(INFORMATION PROVIDED)
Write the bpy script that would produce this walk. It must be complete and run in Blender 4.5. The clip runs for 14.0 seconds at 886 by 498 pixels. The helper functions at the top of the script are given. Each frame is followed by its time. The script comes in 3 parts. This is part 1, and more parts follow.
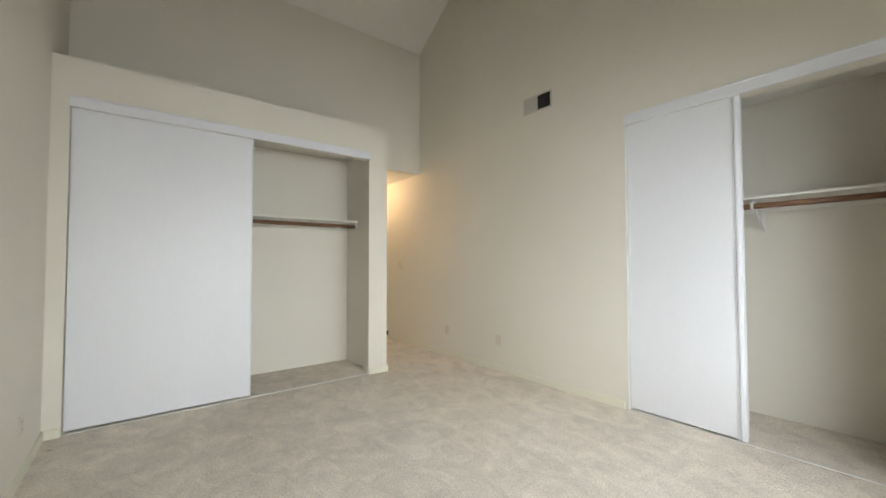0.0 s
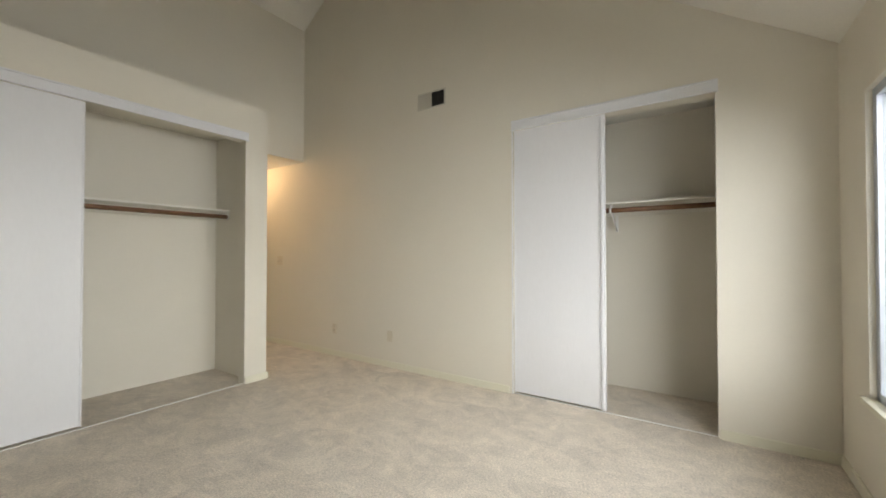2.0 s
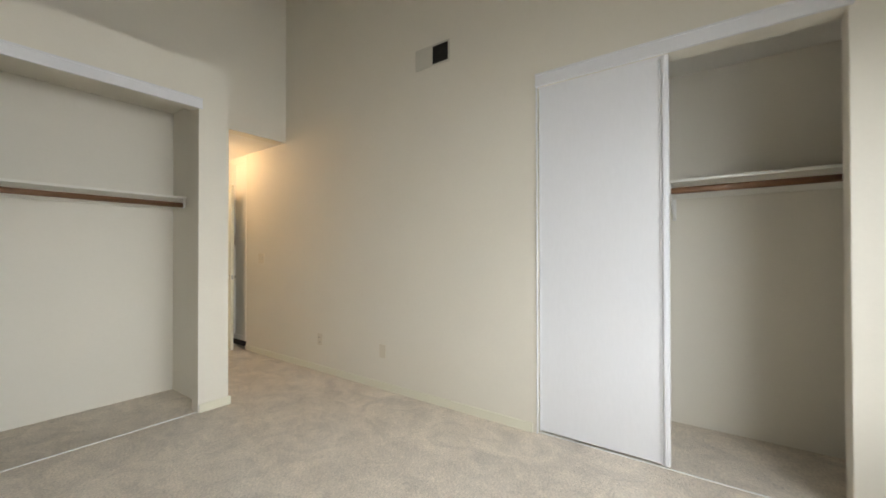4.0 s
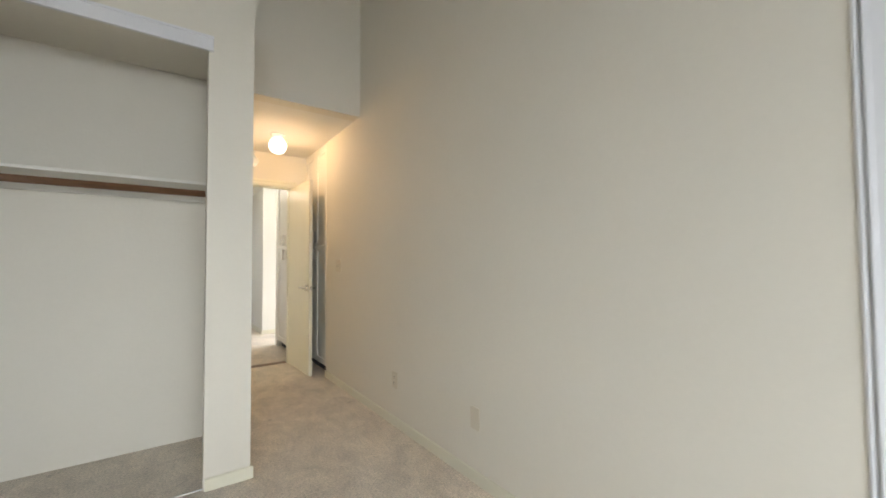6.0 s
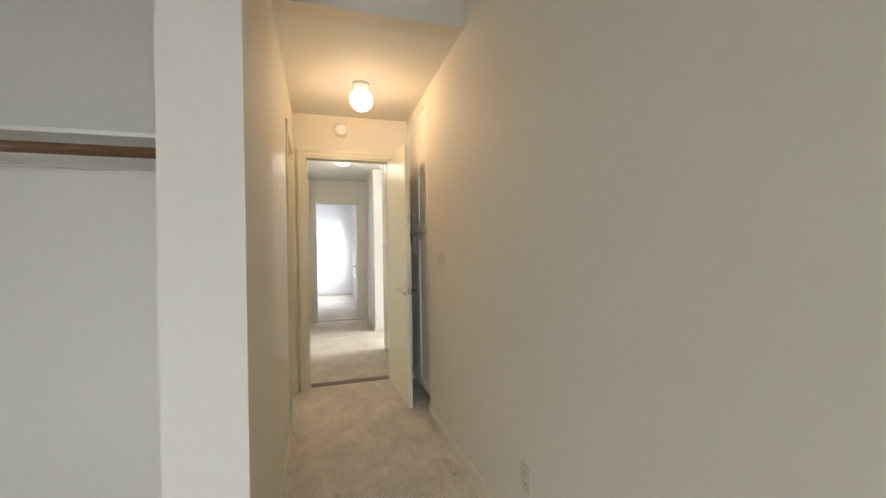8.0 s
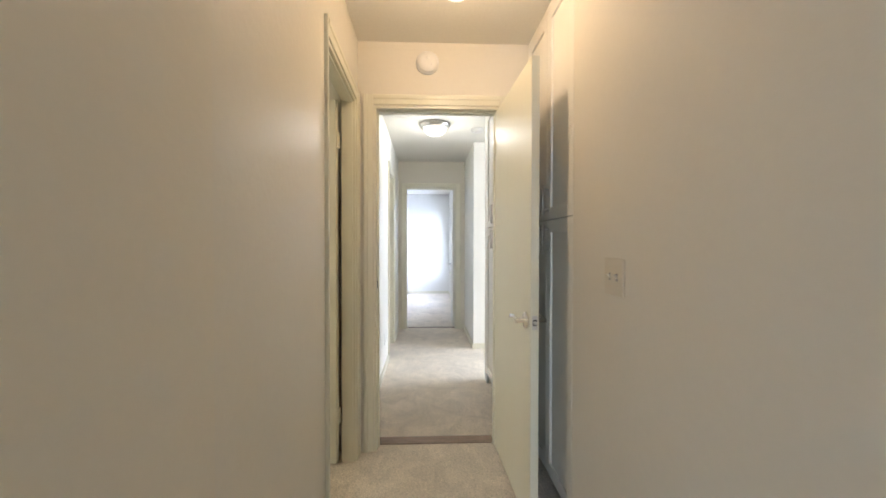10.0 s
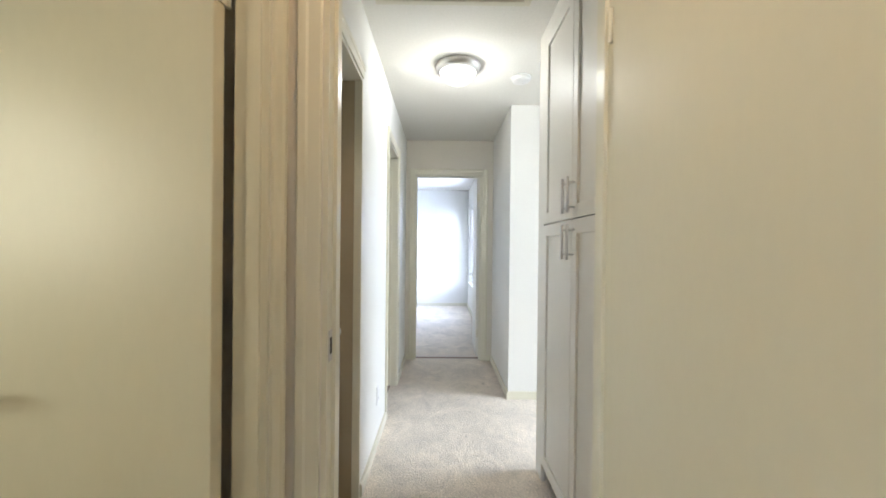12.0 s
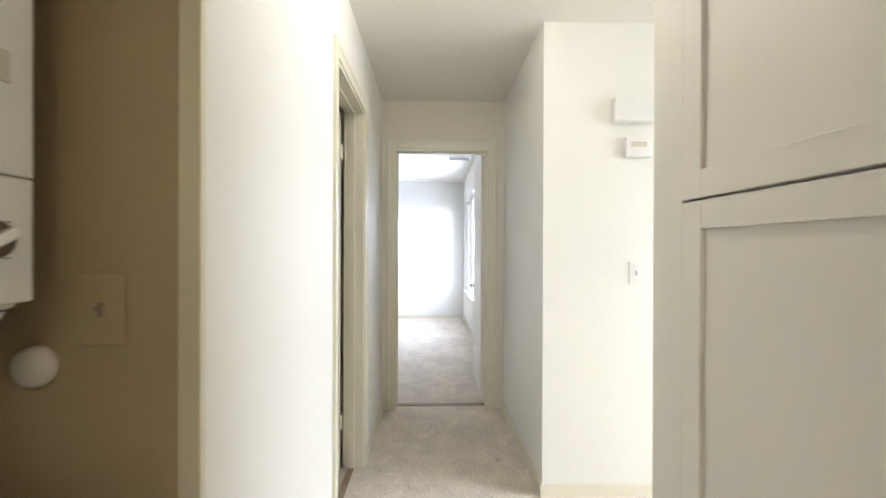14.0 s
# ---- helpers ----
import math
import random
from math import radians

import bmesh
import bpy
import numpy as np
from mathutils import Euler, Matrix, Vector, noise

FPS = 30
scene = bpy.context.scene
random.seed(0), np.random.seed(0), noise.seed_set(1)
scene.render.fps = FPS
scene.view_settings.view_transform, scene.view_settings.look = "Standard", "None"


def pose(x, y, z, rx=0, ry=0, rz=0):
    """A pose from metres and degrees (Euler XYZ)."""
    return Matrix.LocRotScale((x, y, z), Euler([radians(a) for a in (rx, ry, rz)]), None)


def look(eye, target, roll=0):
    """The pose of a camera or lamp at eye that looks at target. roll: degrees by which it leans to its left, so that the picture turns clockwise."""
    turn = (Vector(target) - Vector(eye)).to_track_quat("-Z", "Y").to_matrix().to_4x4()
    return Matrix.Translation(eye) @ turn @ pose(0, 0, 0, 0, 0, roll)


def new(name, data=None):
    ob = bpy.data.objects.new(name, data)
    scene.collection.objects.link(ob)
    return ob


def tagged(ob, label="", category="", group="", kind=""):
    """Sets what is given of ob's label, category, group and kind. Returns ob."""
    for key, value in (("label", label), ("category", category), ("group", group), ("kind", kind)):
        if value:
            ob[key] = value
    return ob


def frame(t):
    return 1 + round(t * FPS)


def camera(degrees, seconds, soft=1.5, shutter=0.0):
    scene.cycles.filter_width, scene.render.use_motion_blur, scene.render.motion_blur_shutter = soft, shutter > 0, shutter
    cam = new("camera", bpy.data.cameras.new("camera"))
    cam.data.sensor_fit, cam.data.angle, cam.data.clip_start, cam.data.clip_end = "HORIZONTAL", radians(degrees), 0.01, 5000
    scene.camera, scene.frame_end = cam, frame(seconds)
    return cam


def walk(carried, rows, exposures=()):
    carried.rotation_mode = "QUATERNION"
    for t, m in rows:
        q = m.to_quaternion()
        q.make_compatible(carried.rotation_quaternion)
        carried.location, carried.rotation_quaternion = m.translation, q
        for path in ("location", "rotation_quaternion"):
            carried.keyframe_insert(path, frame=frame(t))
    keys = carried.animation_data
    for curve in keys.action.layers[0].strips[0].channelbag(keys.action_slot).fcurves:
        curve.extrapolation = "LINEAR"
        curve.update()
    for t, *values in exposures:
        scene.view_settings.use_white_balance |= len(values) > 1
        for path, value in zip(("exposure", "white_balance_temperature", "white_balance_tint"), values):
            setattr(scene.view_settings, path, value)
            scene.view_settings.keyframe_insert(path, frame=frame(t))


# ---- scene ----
cam = camera(97.9, 14.0, soft=1.6, shutter=0.4)
PATH = [
    (0, (0.139, 0.292, 1.2), (1.379, 1.86, 1.263), -0.1),
    (0.5, (0.149, 0.297, 1.23), (1.498, 1.773, 1.279), -0.1),
    (1, (0.134, 0.334, 1.226), (1.602, 1.69, 1.283), 0.1),
    (1.5, (0.121, 0.372, 1.216), (1.689, 1.612, 1.272), 0.3),
    (2, (0.104, 0.434, 1.216), (1.761, 1.553, 1.246), -0.0),
    (2.2, (0.105, 0.46, 1.219), (1.791, 1.536, 1.229), -0.1),
    (4.3, (1.013, 0.903, 1.206), (2.592, 2.13, 1.222), 0.0),
    (4.5, (1.15, 0.96, 1.254), (2.678, 2.252, 1.251), -0.2),
    (5, (1.392, 1.158, 1.234), (2.82, 2.558, 1.254), 0.4),
    (5.5, (1.7, 1.41, 1.184), (3.014, 2.917, 1.226), -0.4),
    (6, (1.91, 1.665, 1.166), (3.075, 3.289, 1.234), -0.4),
    (6.5, (2.029, 1.923, 1.231), (3.083, 3.622, 1.259), 0.1),
    (7, (2.215, 2.192, 1.228), (3.136, 3.967, 1.265), -0.6),
    (7.5, (2.39, 2.474, 1.243), (3.115, 4.337, 1.274), -0.4),
    (8, (2.52, 2.793, 1.229), (3.1, 4.707, 1.226), -0.9),
    (8.5, (2.635, 3.091, 1.23), (3.049, 5.048, 1.203), -0.8),
    (8.7, (2.675, 3.223, 1.241), (3.011, 5.195, 1.206), -0.3),
    (10.8, (2.638, 4.58, 1.244), (2.695, 6.579, 1.217), -0.2),
    (11, (2.632, 4.708, 1.249), (2.696, 6.707, 1.218), -0.4),
    (11.5, (2.685, 5.066, 1.272), (2.699, 7.066, 1.243), 0.3),
    (12, (2.647, 5.41, 1.25), (2.654, 7.41, 1.241), 0.6),
    (12.5, (2.631, 5.728, 1.29), (2.636, 7.728, 1.271), -0.1),
    (13, (2.639, 6.04, 1.29), (2.636, 8.04, 1.279), 0.0),
    (13.5, (2.642, 6.343, 1.276), (2.686, 8.342, 1.261), 0.4),
    (14, (2.643, 6.641, 1.271), (2.699, 8.64, 1.266), 0.2),
]
EXPOSURES = [
    (0.0, 0.1, 6500, 11), (2.0, -0.05, 6900, 12), (4.5, 0.0, 6550, 12), (7.0, -0.1, 6350, 12), (8.5, -0.2, 6250, 12), (11.0, -0.05, 5450, 10), (12.5, -0.12, 5600, 10), (13.5, 0.0, 5950, 11), (14.0, -0.12, 6050, 11),
]
walk(cam, [(t, look(eye, target, roll)) for t, eye, target, roll in PATH], EXPOSURES)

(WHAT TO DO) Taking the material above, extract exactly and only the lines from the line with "return Matrix.Translation(eye) @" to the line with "for key, value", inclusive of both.

(TASK OUTPUT)
    return Matrix.Translation(eye) @ turn @ pose(0, 0, 0, 0, 0, roll)


def new(name, data=None):
    ob = bpy.data.objects.new(name, data)
    scene.collection.objects.link(ob)
    return ob


def tagged(ob, label="", category="", group="", kind=""):
    """Sets what is given of ob's label, category, group and kind. Returns ob."""
    for key, value in (("label", label), ("category", category), ("group", group), ("kind", kind)):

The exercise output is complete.